[START OF Available data]

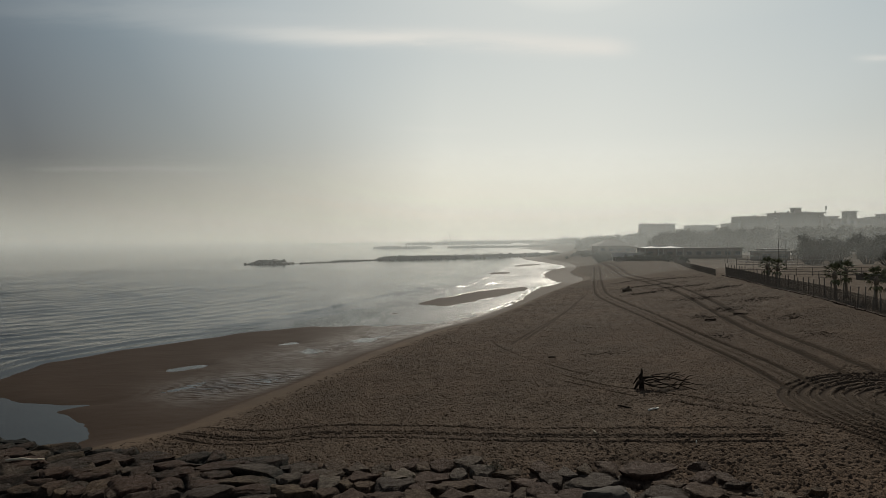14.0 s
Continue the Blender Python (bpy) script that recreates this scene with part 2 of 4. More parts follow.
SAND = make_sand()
SEA = make_sea()
def make_stone():
    m, nt, b = material("groyne_stone", 0.88, 0.07)
    pos = place_of(nt)
    info = nt.nodes.new("ShaderNodeObjectInfo").outputs["Random"]
    big, mid, fine = noise_tex(nt, pos, 1.4, 4, 0.6), noise_tex(nt, pos, 7.0, 6, 0.7, 0.5), noise_tex(nt, pos, 38.0, 4, 0.7)
    tint = ramp(nt, info, [(0.0, (0.038, 0.026, 0.02)), (0.3, (0.052, 0.031, 0.022)), (0.55, (0.05, 0.028, 0.02)), (0.8, (0.074, 0.051, 0.031)), (0.93, (0.044, 0.034, 0.029)), (1.0, (0.096, 0.078, 0.06))])
    col = mix(nt, ramp(nt, mid, [(0.4, 0.0), (0.66, 0.8)]), tint, (0.016, 0.013, 0.011))
    col = mix(nt, ramp(nt, fine, [(0.5, 0.0), (0.75, 0.5)]), col, (0.06, 0.046, 0.035))
    # green-black weed low down, carried up the seaward face as painted shade
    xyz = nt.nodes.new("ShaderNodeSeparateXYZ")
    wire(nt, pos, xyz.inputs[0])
    tide_shade = nt.nodes.new("ShaderNodeMapRange")
    tide_shade.inputs[1].default_value, tide_shade.inputs[2].default_value, tide_shade.inputs[3].default_value, tide_shade.inputs[4].default_value = 0.9, 1.15, 1.0, 0.0
    wire(nt, maths(nt, "ADD", xyz.outputs[2], maths(nt, "MULTIPLY", maths(nt, "SUBTRACT", big, 0.5), 0.5)), tide_shade.inputs[0])
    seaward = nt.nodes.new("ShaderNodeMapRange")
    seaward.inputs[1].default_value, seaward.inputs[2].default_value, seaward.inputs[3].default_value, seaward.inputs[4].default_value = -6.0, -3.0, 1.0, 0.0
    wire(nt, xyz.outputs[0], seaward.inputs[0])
    col = mix(nt, maths(nt, "MULTIPLY", tide_shade.outputs[0], seaward.outputs[0]), col, (0.008, 0.008, 0.007))
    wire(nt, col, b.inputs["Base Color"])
    wire(nt, ramp(nt, mid, [(0.35, 0.58), (0.62, 0.92)]), b.inputs["Roughness"])
    crack = nt.nodes.new("ShaderNodeTexVoronoi")
    crack.feature = "DISTANCE_TO_EDGE"
    crack.inputs["Scale"].default_value = 2.6
    wire(nt, pos, crack.inputs["Vector"])
    h = maths(nt, "ADD", maths(nt, "MULTIPLY", mid, 0.12), maths(nt, "MULTIPLY", fine, 0.035))
    h = maths(nt, "ADD", h, maths(nt, "MULTIPLY", ramp(nt, crack.outputs["Distance"], [(0.0, 0.0), (0.06, 1.0)]), 0.012))
    bump(nt, b, h, 1.0, 1.0)
    return m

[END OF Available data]

To do »
Do not include the images; transcribe the rest of the listing exactly.

Task output »
14.0 s
Continue the Blender Python (bpy) script that recreates this scene with part 2 of 4. More parts follow.
SAND = make_sand()
SEA = make_sea()
def make_stone():
    m, nt, b = material("groyne_stone", 0.88, 0.07)
    pos = place_of(nt)
    info = nt.nodes.new("ShaderNodeObjectInfo").outputs["Random"]
    big, mid, fine = noise_tex(nt, pos, 1.4, 4, 0.6), noise_tex(nt, pos, 7.0, 6, 0.7, 0.5), noise_tex(nt, pos, 38.0, 4, 0.7)
    tint = ramp(nt, info, [(0.0, (0.038, 0.026, 0.02)), (0.3, (0.052, 0.031, 0.022)), (0.55, (0.05, 0.028, 0.02)), (0.8, (0.074, 0.051, 0.031)), (0.93, (0.044, 0.034, 0.029)), (1.0, (0.096, 0.078, 0.06))])
    col = mix(nt, ramp(nt, mid, [(0.4, 0.0), (0.66, 0.8)]), tint, (0.016, 0.013, 0.011))
    col = mix(nt, ramp(nt, fine, [(0.5, 0.0), (0.75, 0.5)]), col, (0.06, 0.046, 0.035))
    # green-black weed low down, carried up the seaward face as painted shade
    xyz = nt.nodes.new("ShaderNodeSeparateXYZ")
    wire(nt, pos, xyz.inputs[0])
    tide_shade = nt.nodes.new("ShaderNodeMapRange")
    tide_shade.inputs[1].default_value, tide_shade.inputs[2].default_value, tide_shade.inputs[3].default_value, tide_shade.inputs[4].default_value = 0.9, 1.15, 1.0, 0.0
    wire(nt, maths(nt, "ADD", xyz.outputs[2], maths(nt, "MULTIPLY", maths(nt, "SUBTRACT", big, 0.5), 0.5)), tide_shade.inputs[0])
    seaward = nt.nodes.new("ShaderNodeMapRange")
    seaward.inputs[1].default_value, seaward.inputs[2].default_value, seaward.inputs[3].default_value, seaward.inputs[4].default_value = -6.0, -3.0, 1.0, 0.0
    wire(nt, xyz.outputs[0], seaward.inputs[0])
    col = mix(nt, maths(nt, "MULTIPLY", tide_shade.outputs[0], seaward.outputs[0]), col, (0.008, 0.008, 0.007))
    wire(nt, col, b.inputs["Base Color"])
    wire(nt, ramp(nt, mid, [(0.35, 0.58), (0.62, 0.92)]), b.inputs["Roughness"])
    crack = nt.nodes.new("ShaderNodeTexVoronoi")
    crack.feature = "DISTANCE_TO_EDGE"
    crack.inputs["Scale"].default_value = 2.6
    wire(nt, pos, crack.inputs["Vector"])
    h = maths(nt, "ADD", maths(nt, "MULTIPLY", mid, 0.12), maths(nt, "MULTIPLY", fine, 0.035))
    h = maths(nt, "ADD", h, maths(nt, "MULTIPLY", ramp(nt, crack.outputs["Distance"], [(0.0, 0.0), (0.06, 1.0)]), 0.012))
    bump(nt, b, h, 1.0, 1.0)
    return m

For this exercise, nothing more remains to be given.